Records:
------------------------------------
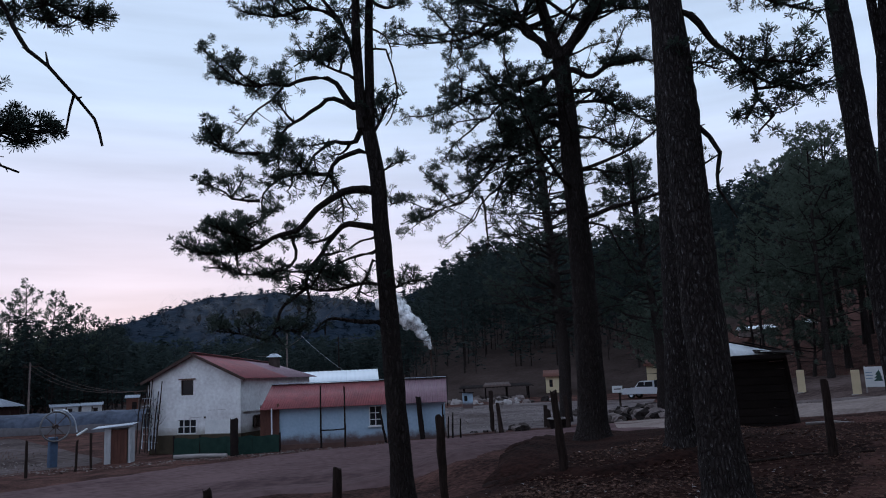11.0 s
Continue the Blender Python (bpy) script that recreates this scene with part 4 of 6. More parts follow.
def window(parent, u0, u1, z0, z1, cols, rows, y=0.05, frame_mat=None, m=None, bar=0.035):
    """A frame with its bars and, as parts of it, the panes."""
    bm = bmesh.new()
    w, h = u1 - u0, z1 - z0
    for i in range(cols + 1):
        box((bar * (1.5 if i in (0, cols) else 1), 0.06, h), (u0 + w * i / cols, y, z0), 0, bm=bm)
    for j in range(rows + 1):
        box((w + bar, 0.055, bar * (1.5 if j in (0, rows) else 1)), (u0 + w / 2, y, z0 + h * j / rows - bar / 2), 0, bm=bm)
    if m is not None:
        bmesh.ops.transform(bm, matrix=m, verts=bm.verts)
    f = part("window", bm, frame_mat or OLD_WHITE, parent)
    for i in range(cols):
        for j in range(rows):
            bm = box((w / cols - bar, 0.012, h / rows - bar), (u0 + w * (i + 0.5) / cols, y + 0.02, z0 + h * j / rows + bar / 2))
            if m is not None:
                bmesh.ops.transform(bm, matrix=m, verts=bm.verts)
            part("pane", bm, PANE, f)
    return f


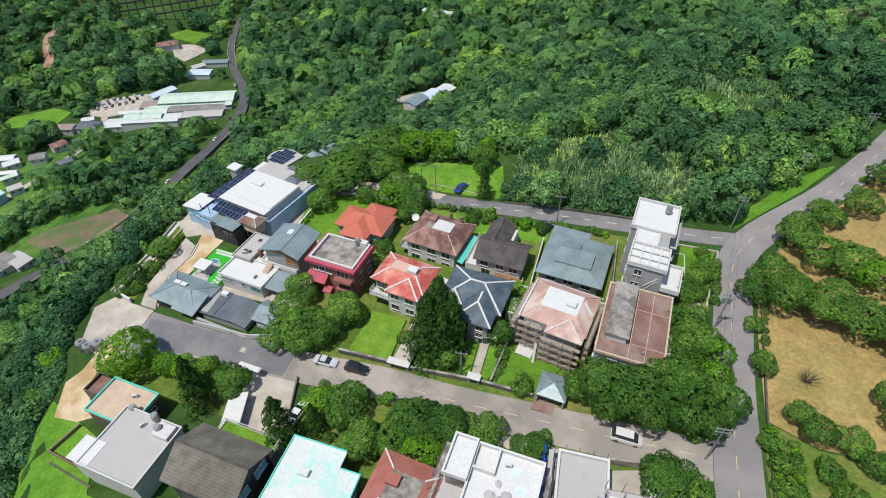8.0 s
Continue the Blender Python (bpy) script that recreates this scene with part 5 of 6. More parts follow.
------------------------------------
Instruction -> With pictures omitted, reproduce exactly the lines from the line containing "4 of 6. More parts follow." through the end of the data above.

Expected output ->
Continue the Blender Python (bpy) script that recreates this scene with part 4 of 6. More parts follow.
def window(parent, u0, u1, z0, z1, cols, rows, y=0.05, frame_mat=None, m=None, bar=0.035):
    """A frame with its bars and, as parts of it, the panes."""
    bm = bmesh.new()
    w, h = u1 - u0, z1 - z0
    for i in range(cols + 1):
        box((bar * (1.5 if i in (0, cols) else 1), 0.06, h), (u0 + w * i / cols, y, z0), 0, bm=bm)
    for j in range(rows + 1):
        box((w + bar, 0.055, bar * (1.5 if j in (0, rows) else 1)), (u0 + w / 2, y, z0 + h * j / rows - bar / 2), 0, bm=bm)
    if m is not None:
        bmesh.ops.transform(bm, matrix=m, verts=bm.verts)
    f = part("window", bm, frame_mat or OLD_WHITE, parent)
    for i in range(cols):
        for j in range(rows):
            bm = box((w / cols - bar, 0.012, h / rows - bar), (u0 + w * (i + 0.5) / cols, y + 0.02, z0 + h * j / rows + bar / 2))
            if m is not None:
                bmesh.ops.transform(bm, matrix=m, verts=bm.verts)
            part("pane", bm, PANE, f)
    return f


8.0 s
Continue the Blender Python (bpy) script that recreates this scene with part 5 of 6. More parts follow.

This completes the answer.